● Task goal: Collect all lines containing the word "follow" from the data.

● Supplied data:
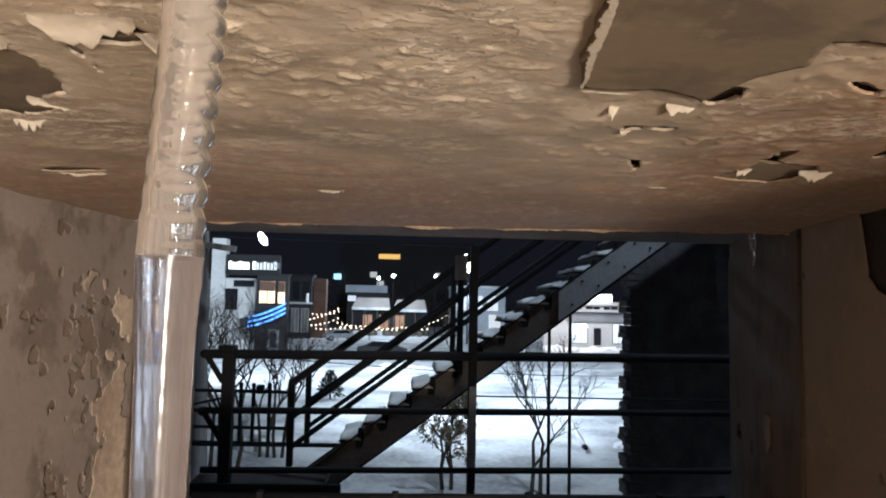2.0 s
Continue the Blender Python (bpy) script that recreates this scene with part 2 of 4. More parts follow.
ICE = ice_material("clear_ice", (0.97, 0.97, 0.97), 0.045, 0.92)
ICE_CLOUDY = ice_material("cloudy_ice", (0.82, 0.81, 0.86), 0.17, 0.955)
WOOD_POLE = material("weathered_pole", (0.20, 0.19, 0.19), 0.9, scale=6, grain=0.2, stretch=(1, 1, 0.1))
BARK = material("bark", (0.07, 0.055, 0.045), 0.95, scale=12, grain=0.2)
LEAF = material("dry_leaf", (0.20, 0.15, 0.07), 0.8, scale=12, grain=0.2)
WHITE_WALL = material("white_render", (0.70, 0.70, 0.70), 0.85, scale=0.6, grain=0.08)
DARK_WALL = material("dark_cladding", (0.018, 0.018, 0.02), 0.7, scale=0.8, grain=0.12)
GREY_WALL = material("grey_cladding", (0.30, 0.31, 0.33), 0.7, scale=0.8, grain=0.1)
BRICK_FAR = material("red_brick_far", (0.16, 0.09, 0.065), 0.9, scale=1.5, grain=0.15)
ROOF_DARK = material("dark_roof", (0.014, 0.014, 0.016), 0.8, scale=1, grain=0.1)
GLASS_DARK = material("dark_glass", (0.02, 0.022, 0.026), 0.08, scale=1, grain=0.02, bump=0)
GLOBE = glow("lamp_globe", (0.85, 0.93, 1.0), 14)
LIT_WARM = glow("warm_window", (1.0, 0.72, 0.45), 1.6)
LIT_COOL = glow("cool_window", (0.80, 0.88, 1.0), 0.55)
SIGN_WHITE = glow("white_sign", (0.92, 0.96, 1.0), 2.2)
SIGN_BLUE = glow("blue_tube", (0.10, 0.35, 1.0), 2.6)
SIGN_ORANGE = glow("orange_sign", (1.0, 0.58, 0.16), 0.8)
BULB = glow("string_bulb", (1.0, 0.80, 0.60), 5)

SIGN_DIM = glow("dim_sign", (0.75, 0.78, 0.80), 0.45)
SIGN_CYAN = glow("cyan_sign", (0.35, 0.75, 1.0), 2.0)
LAMP_WHITE = glow("pendant_glow", (1.0, 0.93, 0.84), 16)
WARM_DIM = glow("dim_window", (1.0, 0.55, 0.35), 0.10)

# ---- building helpers ----


def empty(name, m=None, label="", category="", group="", kind=""):
    ob = new(name)
    if m is not None:
        ob.matrix_world = m
    return tagged(ob, label, category, group, kind)


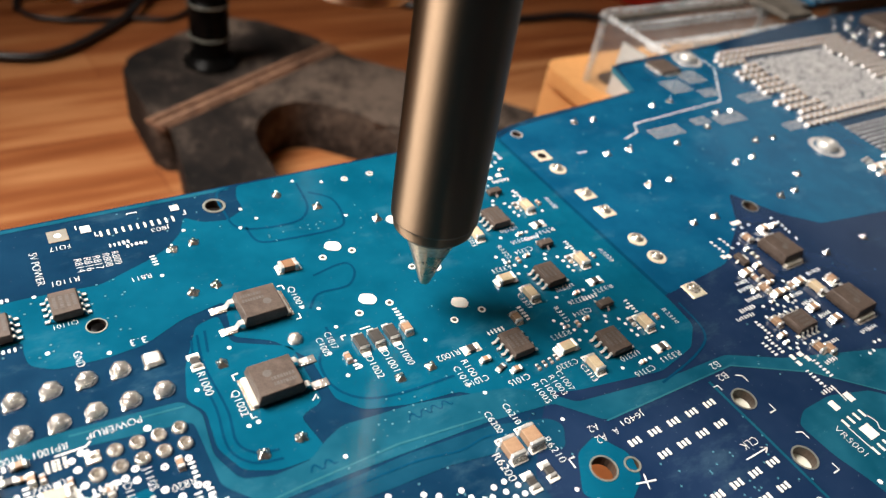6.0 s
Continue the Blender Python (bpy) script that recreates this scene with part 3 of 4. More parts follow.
for hx, hy, r in HOLES:
    if r > 0.9 and hx != 87.0:
        m = ring_mesh("hole_ring", r * (1.16 if r > 1.7 or hy in (9.2, -6.7) else 1.30), r * 1.01, TIN if hy in (33.1,) else RINGMAT)
        child("hole_ring", m, board, here(hx, hy, TOP - 0.02))
def square_ring(bm, half, inner):
    outer = [bm.verts.new((half * c * math.sqrt(2), half * s * math.sqrt(2), 0.08)) for c, s in ((math.cos(a), math.sin(a)) for a in [math.pi / 4 + math.pi / 2 * k for k in range(4)])]
    ring = [bm.verts.new((inner * math.cos(math.pi / 4 + math.pi / 8 * k), inner * math.sin(math.pi / 4 + math.pi / 8 * k), 0.08)) for k in range(16)]
    for k in range(4):
        for j in range(4):
            a, b = ring[4 * k + j], ring[(4 * k + j + 1) % 16]
            bm.faces.new((a, outer[k] if j < 2 else outer[(k + 1) % 4], b))
        bm.faces.new((ring[4 * k + 2], outer[k], outer[(k + 1) % 4]))
    return bm


m = mesh_of("square_ring", lambda bm: square_ring(bm, 1.8, 1.02), GOLD, 30)
child("through_pad", m, board, here(87.0, 24.0, TOP), "empty gold-tinted square pad with an open hole")

# ---- the parts, area by area ----
FLAT = mesh_of("bare_pad", lambda bm: bevelled(box(bm, -0.5, 0.5, -0.5, 0.5, 0, 0.07), 0.02, 1), PAD)


def flat_pad(x, y, w, h, name="bare_pad"):
    return child(name, FLAT, board, here(x, y, TOP) @ Matrix.Diagonal((w, h, 1, 1)))


for k in range(3):
    y = 8.7 - 16.65 * k
    soic(63.7, y)
    chip_part("cap_pale", 56.1, y + 2.3, 0)
    chip_part("cap_pale", 58.0, y - 2.2, 90)
    chip_part("cap_pale", 72.2, y + 1.3, 90)
    sot(68.6, y + 7.4, 90)
    chip_part("res_mid", 71.2, y - 3.9, 0)
    for kind, dx, dy, turn in (("cap_tiny", 2.3, -5.0, 0), ("cap_tiny", -0.1, 6.2, 0), ("res_tiny", -4.5, 6.0, 0), ("res_small", 6.7, 2.5, 90), ("cap_tiny", 11.7, 1.7, 90), ("cap_tiny", -2.4, 5.8, 90)):
        chip_part(kind, 63.7 + dx, y + dy, turn)
    for dx, dy in ((4.0, -4.8), (-1.7, -4.5), (-4.3, 2.9), (-5.6, 8.0), (-4.8, 6.9), (-3.7, 5.0), (-2.0, 4.0), (2.7, 4.3), (5.2, 3.9), (8.5, 5.3), (5.6, -0.2), (11.1, -0.6), (3.4, 5.4), (5.5, 2.6), (5.4, 1.0)):
        child("solder_dot", DOT, board, here(63.7 + dx, y + dy, TOP))
soic(48.7, -18.6)
chip_part("cap_mid", 52.3, -13.8, 90)
chip_part("res_mid", 42.1, -16.2, 0)
chip_part("cap_small", 42.9, -19.0, 0)
chip_part("res_small", 44.2, -21.2, 20)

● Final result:
Continue the Blender Python (bpy) script that recreates this scene with part 2 of 4. More parts follow.
Continue the Blender Python (bpy) script that recreates this scene with part 3 of 4. More parts follow.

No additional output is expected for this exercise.